David Cameron’s Christmas message is being reported as one of his most Christian public statements yet, with the Prime Minister arguing – as he did at Prime Minister’s Questions recently – that ‘it is because of these important religious roots and Christian values that Britain has been such a successful home to people of all faiths and none’.
Cameron has – with the occasional rather odd hiccup – become much more confident about talking about Christianity, both in terms of his own beliefs and the importance he thinks faith should have in wider society, since he described his personal faith as being ‘a bit like the reception for Magic FM in the Chilterns – it sort of comes and goes’. His interest has been increasing over the past few years, but some of his colleagues were struck by the effect a visit to a large Pentecostal Christian gathering in London just before the election had on the Prime Minister.
Now he seems to think it more important to talk about British identity not just in terms of culture but in terms of faith, which might seem rather intriguing given the general decline in church attendance. But he clearly thinks it’s a point worth making, even if stating that Britain is a Christian country inevitably attracts grumbles, even at Christmas.

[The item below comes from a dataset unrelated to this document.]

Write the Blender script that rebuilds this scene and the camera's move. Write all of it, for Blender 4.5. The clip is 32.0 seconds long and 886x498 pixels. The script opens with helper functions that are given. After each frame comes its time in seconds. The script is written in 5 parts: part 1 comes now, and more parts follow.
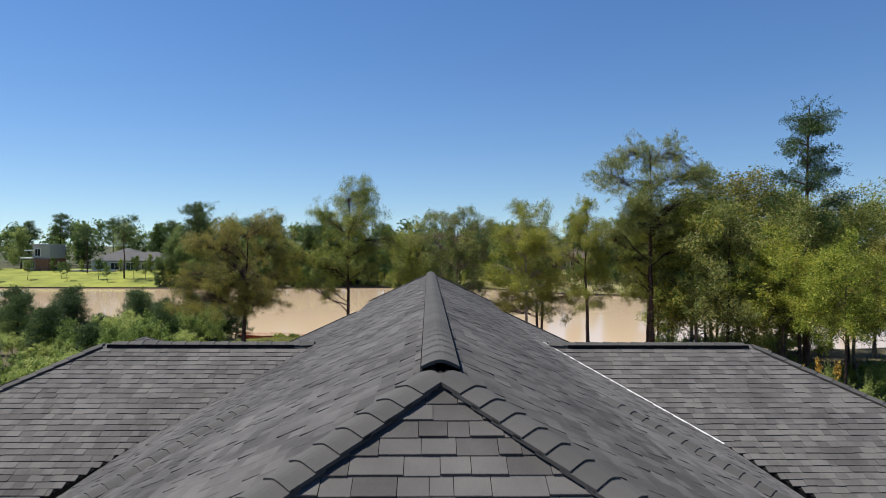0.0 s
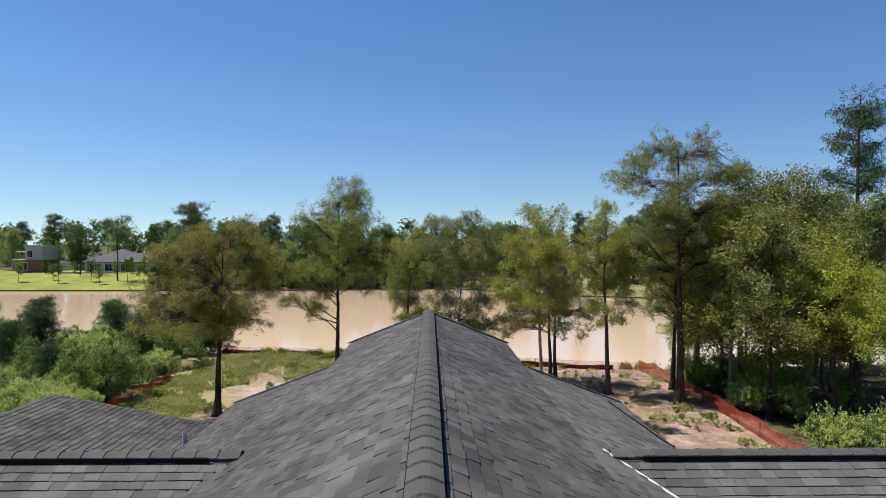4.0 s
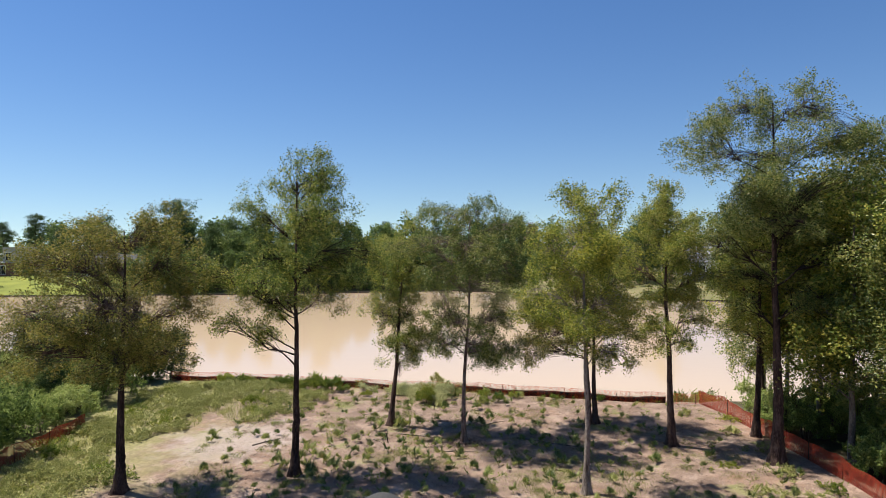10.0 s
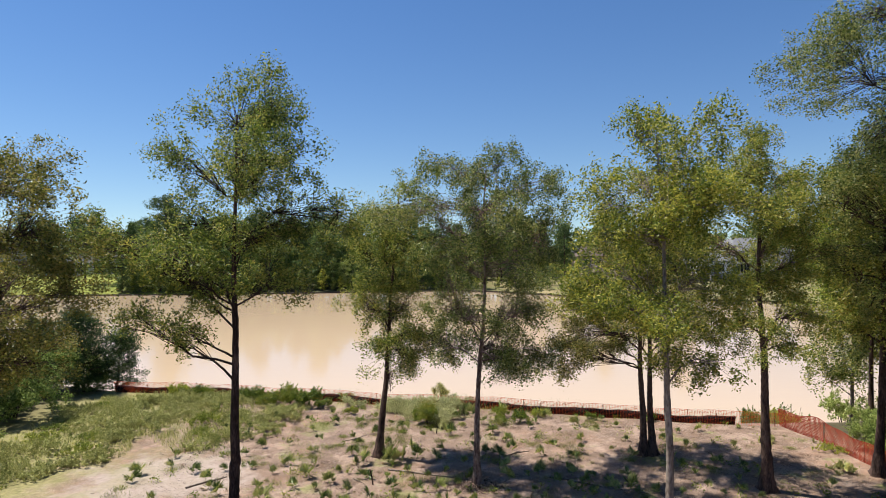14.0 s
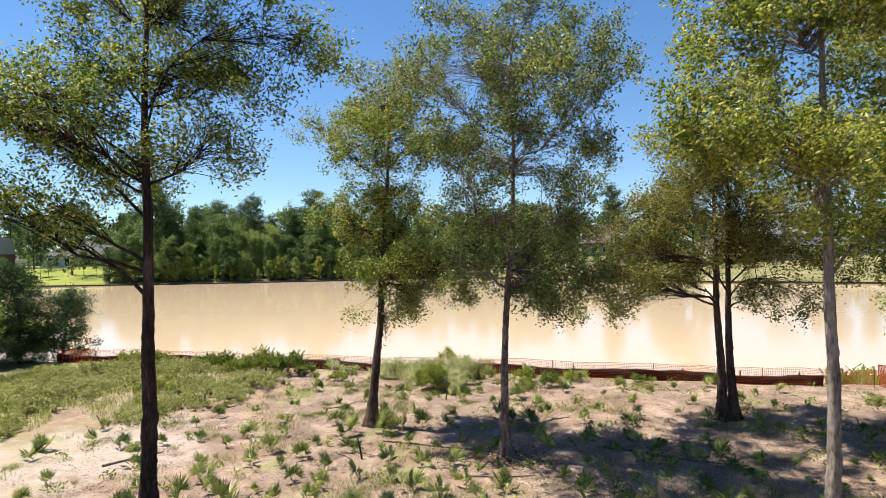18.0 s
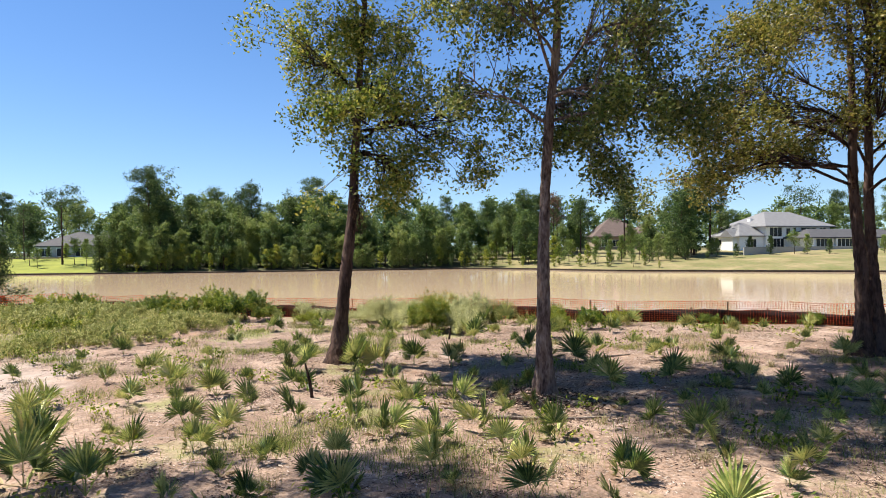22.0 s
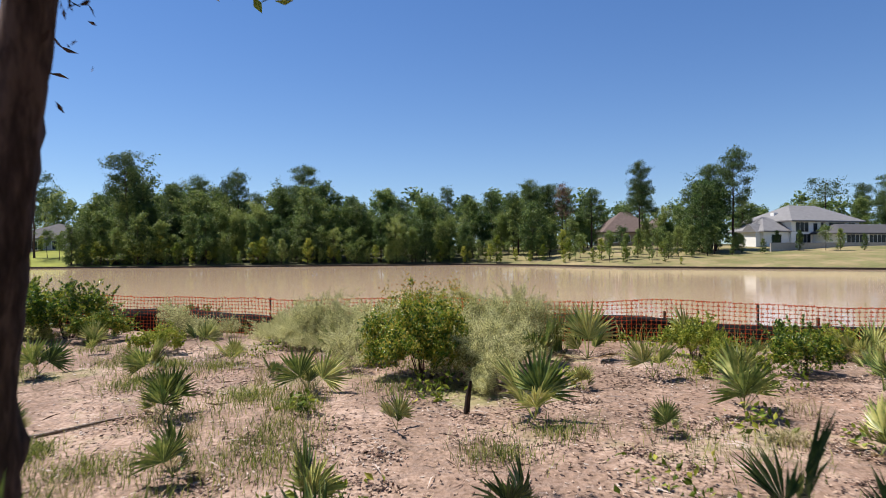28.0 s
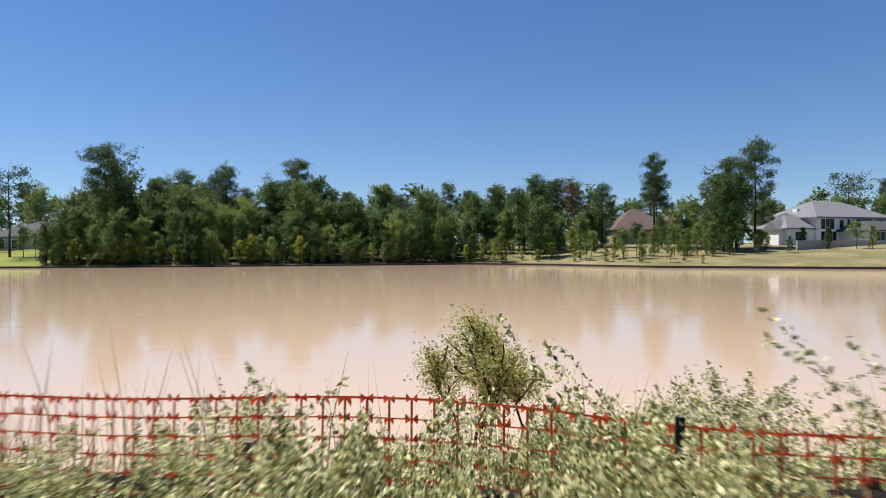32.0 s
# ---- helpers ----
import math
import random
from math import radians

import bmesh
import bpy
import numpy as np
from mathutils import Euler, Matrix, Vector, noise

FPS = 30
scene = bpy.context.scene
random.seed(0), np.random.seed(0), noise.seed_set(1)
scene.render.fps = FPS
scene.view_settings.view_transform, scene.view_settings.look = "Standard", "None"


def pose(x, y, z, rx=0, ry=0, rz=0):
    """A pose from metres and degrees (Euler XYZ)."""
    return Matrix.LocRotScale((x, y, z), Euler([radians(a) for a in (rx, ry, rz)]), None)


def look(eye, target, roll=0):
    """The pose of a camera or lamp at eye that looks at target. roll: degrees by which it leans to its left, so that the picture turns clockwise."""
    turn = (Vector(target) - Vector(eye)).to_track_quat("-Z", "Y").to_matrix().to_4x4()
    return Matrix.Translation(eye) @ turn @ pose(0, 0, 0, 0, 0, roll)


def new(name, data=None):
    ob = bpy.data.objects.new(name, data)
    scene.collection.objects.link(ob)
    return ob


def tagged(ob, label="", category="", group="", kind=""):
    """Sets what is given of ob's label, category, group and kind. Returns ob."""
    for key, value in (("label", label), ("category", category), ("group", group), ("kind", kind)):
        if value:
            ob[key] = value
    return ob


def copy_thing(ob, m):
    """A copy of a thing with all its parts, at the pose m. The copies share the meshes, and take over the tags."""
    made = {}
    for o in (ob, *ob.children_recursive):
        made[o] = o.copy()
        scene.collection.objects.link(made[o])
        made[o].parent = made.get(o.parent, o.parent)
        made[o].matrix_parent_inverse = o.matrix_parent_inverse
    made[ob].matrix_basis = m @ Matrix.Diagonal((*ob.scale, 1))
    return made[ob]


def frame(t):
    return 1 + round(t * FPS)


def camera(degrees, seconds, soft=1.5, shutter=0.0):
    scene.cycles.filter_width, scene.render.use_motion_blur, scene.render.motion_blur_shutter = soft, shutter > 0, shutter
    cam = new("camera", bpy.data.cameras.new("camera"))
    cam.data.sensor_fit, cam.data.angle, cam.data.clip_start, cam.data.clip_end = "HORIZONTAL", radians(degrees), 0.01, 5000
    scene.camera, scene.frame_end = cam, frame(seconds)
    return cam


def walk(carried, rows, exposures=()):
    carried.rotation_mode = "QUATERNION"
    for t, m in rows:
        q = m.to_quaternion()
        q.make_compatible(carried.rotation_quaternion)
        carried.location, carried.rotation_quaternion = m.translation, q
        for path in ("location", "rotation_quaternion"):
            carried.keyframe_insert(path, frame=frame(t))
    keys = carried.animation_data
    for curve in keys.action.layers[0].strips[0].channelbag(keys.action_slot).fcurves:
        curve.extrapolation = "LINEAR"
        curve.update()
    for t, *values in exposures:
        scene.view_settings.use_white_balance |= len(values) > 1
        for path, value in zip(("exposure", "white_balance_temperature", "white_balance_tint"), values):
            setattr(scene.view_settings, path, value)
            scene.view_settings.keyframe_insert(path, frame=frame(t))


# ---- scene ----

David Cameron’s Christmas message in full:
‘If there is one thing people want at Christmas, it’s the security of having their family around them and a home that is safe. But not everyone has that. Millions of families are spending this winter in refugee camps or makeshift shelters across Syria and the Middle East, driven from their homes by Daesh and Assad. Christians from Africa to Asia will go to church on Christmas morning full of joy, but many in fear of persecution. Throughout the United Kingdom, some will spend the festive period ill, homeless or alone.
‘We must pay tribute to the thousands of doctors, nurses, carers and volunteers who give up their Christmas to help the vulnerable – and to those who are spending this season even further from home. Right now, our brave Armed Forces are doing their duty, around the world: in the skies of Iraq and Syria, targeting the terrorists that threaten those countries and our security at home; on the seas of the Mediterranean, saving those who attempt the perilous crossing to Europe; and on the ground, helping to bring stability to countries from Afghanistan to South Sudan.
‘It is because they face danger that we have peace. And that is what we mark today as we celebrate the birth of God’s only son, Jesus Christ – the Prince of Peace. As a Christian country, we must remember what his birth represents: peace, mercy, goodwill and, above all, hope. I believe that we should also reflect on the fact that it is because of these important religious roots and Christian values that Britain has been such a successful home to people of all faiths and none.
‘So, as we come together with our loved ones, in safety and security, let’s think of those who cannot do the same. Let’s give thanks to those who are helping the vulnerable at home and protecting our freedoms abroad. And let me wish everyone in Britain and around the world a very happy and peaceful Christmas.’